--- start of DATASET SECTION ---

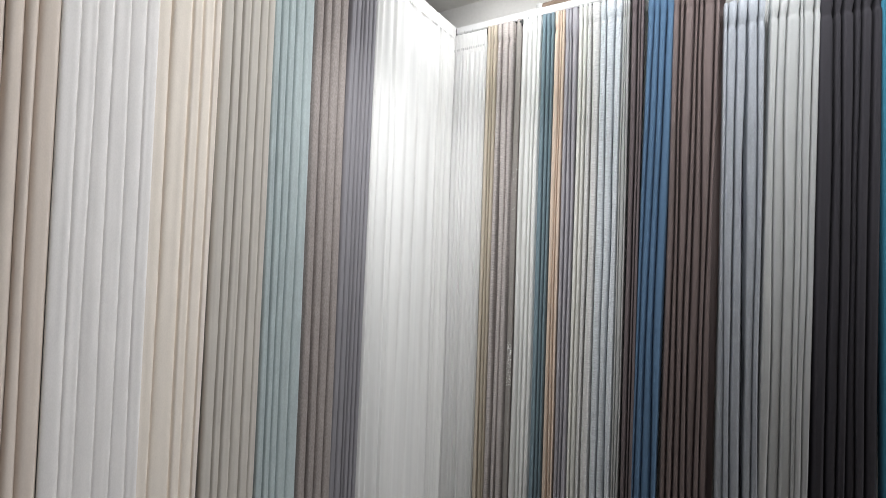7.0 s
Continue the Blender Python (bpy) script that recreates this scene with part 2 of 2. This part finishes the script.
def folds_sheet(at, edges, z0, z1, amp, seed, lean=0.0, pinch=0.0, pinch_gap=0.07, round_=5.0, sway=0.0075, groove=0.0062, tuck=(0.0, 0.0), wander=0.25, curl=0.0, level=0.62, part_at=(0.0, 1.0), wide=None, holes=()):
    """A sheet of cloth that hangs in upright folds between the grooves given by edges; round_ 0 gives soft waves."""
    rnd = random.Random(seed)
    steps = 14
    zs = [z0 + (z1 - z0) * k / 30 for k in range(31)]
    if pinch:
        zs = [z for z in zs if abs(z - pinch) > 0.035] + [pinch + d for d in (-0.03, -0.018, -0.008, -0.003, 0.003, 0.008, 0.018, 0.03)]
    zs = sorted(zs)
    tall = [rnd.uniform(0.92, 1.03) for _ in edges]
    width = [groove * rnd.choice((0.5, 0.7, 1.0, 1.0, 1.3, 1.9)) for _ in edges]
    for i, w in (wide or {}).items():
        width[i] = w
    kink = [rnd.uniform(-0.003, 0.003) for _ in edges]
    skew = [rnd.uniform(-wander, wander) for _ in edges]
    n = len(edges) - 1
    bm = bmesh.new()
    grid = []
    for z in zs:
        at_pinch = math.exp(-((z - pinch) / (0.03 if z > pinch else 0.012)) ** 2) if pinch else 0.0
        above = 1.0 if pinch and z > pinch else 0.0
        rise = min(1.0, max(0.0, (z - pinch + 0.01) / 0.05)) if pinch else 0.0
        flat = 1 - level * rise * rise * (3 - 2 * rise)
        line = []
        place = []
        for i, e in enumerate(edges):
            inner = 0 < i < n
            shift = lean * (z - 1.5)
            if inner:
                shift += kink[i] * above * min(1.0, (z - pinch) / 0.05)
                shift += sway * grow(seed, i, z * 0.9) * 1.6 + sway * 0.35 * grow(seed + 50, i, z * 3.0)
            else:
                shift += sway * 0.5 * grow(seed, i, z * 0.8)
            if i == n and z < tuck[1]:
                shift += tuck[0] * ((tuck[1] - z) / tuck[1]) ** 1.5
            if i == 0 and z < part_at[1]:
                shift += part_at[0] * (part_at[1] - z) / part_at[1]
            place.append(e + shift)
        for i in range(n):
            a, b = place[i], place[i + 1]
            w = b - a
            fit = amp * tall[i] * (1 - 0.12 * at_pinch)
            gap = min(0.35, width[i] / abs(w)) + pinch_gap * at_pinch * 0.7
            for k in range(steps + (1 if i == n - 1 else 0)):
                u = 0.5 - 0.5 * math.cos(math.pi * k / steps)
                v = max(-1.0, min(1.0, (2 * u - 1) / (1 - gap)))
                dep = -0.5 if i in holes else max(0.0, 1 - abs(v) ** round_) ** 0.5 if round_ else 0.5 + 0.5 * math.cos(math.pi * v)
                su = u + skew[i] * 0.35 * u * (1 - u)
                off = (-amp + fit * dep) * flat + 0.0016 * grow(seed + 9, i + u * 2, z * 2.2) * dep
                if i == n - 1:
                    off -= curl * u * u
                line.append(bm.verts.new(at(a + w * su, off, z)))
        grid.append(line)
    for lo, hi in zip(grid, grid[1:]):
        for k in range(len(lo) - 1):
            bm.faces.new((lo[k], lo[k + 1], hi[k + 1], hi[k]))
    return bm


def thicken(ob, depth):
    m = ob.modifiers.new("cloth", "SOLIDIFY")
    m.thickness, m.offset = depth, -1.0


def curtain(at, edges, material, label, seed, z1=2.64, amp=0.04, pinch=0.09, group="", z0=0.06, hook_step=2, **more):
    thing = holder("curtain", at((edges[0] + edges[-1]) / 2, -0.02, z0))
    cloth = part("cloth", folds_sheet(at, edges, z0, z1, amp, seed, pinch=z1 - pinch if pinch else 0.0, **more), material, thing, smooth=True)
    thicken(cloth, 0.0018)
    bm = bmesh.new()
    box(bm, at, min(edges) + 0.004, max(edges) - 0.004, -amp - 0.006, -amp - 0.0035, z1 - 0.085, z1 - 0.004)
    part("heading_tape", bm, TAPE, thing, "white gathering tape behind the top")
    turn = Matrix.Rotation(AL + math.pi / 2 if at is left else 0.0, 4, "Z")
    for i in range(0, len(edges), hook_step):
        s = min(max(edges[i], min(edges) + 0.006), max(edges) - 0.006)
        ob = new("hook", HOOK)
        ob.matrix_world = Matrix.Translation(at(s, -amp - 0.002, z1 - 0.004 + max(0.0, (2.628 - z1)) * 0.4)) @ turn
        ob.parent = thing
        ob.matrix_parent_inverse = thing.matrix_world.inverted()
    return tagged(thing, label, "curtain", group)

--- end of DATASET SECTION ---

**STATED PROBLEM:**
Transcribe the material exactly, leaving every picture out.

**TASK ANSWER:**
7.0 s
Continue the Blender Python (bpy) script that recreates this scene with part 2 of 2. This part finishes the script.
def folds_sheet(at, edges, z0, z1, amp, seed, lean=0.0, pinch=0.0, pinch_gap=0.07, round_=5.0, sway=0.0075, groove=0.0062, tuck=(0.0, 0.0), wander=0.25, curl=0.0, level=0.62, part_at=(0.0, 1.0), wide=None, holes=()):
    """A sheet of cloth that hangs in upright folds between the grooves given by edges; round_ 0 gives soft waves."""
    rnd = random.Random(seed)
    steps = 14
    zs = [z0 + (z1 - z0) * k / 30 for k in range(31)]
    if pinch:
        zs = [z for z in zs if abs(z - pinch) > 0.035] + [pinch + d for d in (-0.03, -0.018, -0.008, -0.003, 0.003, 0.008, 0.018, 0.03)]
    zs = sorted(zs)
    tall = [rnd.uniform(0.92, 1.03) for _ in edges]
    width = [groove * rnd.choice((0.5, 0.7, 1.0, 1.0, 1.3, 1.9)) for _ in edges]
    for i, w in (wide or {}).items():
        width[i] = w
    kink = [rnd.uniform(-0.003, 0.003) for _ in edges]
    skew = [rnd.uniform(-wander, wander) for _ in edges]
    n = len(edges) - 1
    bm = bmesh.new()
    grid = []
    for z in zs:
        at_pinch = math.exp(-((z - pinch) / (0.03 if z > pinch else 0.012)) ** 2) if pinch else 0.0
        above = 1.0 if pinch and z > pinch else 0.0
        rise = min(1.0, max(0.0, (z - pinch + 0.01) / 0.05)) if pinch else 0.0
        flat = 1 - level * rise * rise * (3 - 2 * rise)
        line = []
        place = []
        for i, e in enumerate(edges):
            inner = 0 < i < n
            shift = lean * (z - 1.5)
            if inner:
                shift += kink[i] * above * min(1.0, (z - pinch) / 0.05)
                shift += sway * grow(seed, i, z * 0.9) * 1.6 + sway * 0.35 * grow(seed + 50, i, z * 3.0)
            else:
                shift += sway * 0.5 * grow(seed, i, z * 0.8)
            if i == n and z < tuck[1]:
                shift += tuck[0] * ((tuck[1] - z) / tuck[1]) ** 1.5
            if i == 0 and z < part_at[1]:
                shift += part_at[0] * (part_at[1] - z) / part_at[1]
            place.append(e + shift)
        for i in range(n):
            a, b = place[i], place[i + 1]
            w = b - a
            fit = amp * tall[i] * (1 - 0.12 * at_pinch)
            gap = min(0.35, width[i] / abs(w)) + pinch_gap * at_pinch * 0.7
            for k in range(steps + (1 if i == n - 1 else 0)):
                u = 0.5 - 0.5 * math.cos(math.pi * k / steps)
                v = max(-1.0, min(1.0, (2 * u - 1) / (1 - gap)))
                dep = -0.5 if i in holes else max(0.0, 1 - abs(v) ** round_) ** 0.5 if round_ else 0.5 + 0.5 * math.cos(math.pi * v)
                su = u + skew[i] * 0.35 * u * (1 - u)
                off = (-amp + fit * dep) * flat + 0.0016 * grow(seed + 9, i + u * 2, z * 2.2) * dep
                if i == n - 1:
                    off -= curl * u * u
                line.append(bm.verts.new(at(a + w * su, off, z)))
        grid.append(line)
    for lo, hi in zip(grid, grid[1:]):
        for k in range(len(lo) - 1):
            bm.faces.new((lo[k], lo[k + 1], hi[k + 1], hi[k]))
    return bm


def thicken(ob, depth):
    m = ob.modifiers.new("cloth", "SOLIDIFY")
    m.thickness, m.offset = depth, -1.0


def curtain(at, edges, material, label, seed, z1=2.64, amp=0.04, pinch=0.09, group="", z0=0.06, hook_step=2, **more):
    thing = holder("curtain", at((edges[0] + edges[-1]) / 2, -0.02, z0))
    cloth = part("cloth", folds_sheet(at, edges, z0, z1, amp, seed, pinch=z1 - pinch if pinch else 0.0, **more), material, thing, smooth=True)
    thicken(cloth, 0.0018)
    bm = bmesh.new()
    box(bm, at, min(edges) + 0.004, max(edges) - 0.004, -amp - 0.006, -amp - 0.0035, z1 - 0.085, z1 - 0.004)
    part("heading_tape", bm, TAPE, thing, "white gathering tape behind the top")
    turn = Matrix.Rotation(AL + math.pi / 2 if at is left else 0.0, 4, "Z")
    for i in range(0, len(edges), hook_step):
        s = min(max(edges[i], min(edges) + 0.006), max(edges) - 0.006)
        ob = new("hook", HOOK)
        ob.matrix_world = Matrix.Translation(at(s, -amp - 0.002, z1 - 0.004 + max(0.0, (2.628 - z1)) * 0.4)) @ turn
        ob.parent = thing
        ob.matrix_parent_inverse = thing.matrix_world.inverted()
    return tagged(thing, label, "curtain", group)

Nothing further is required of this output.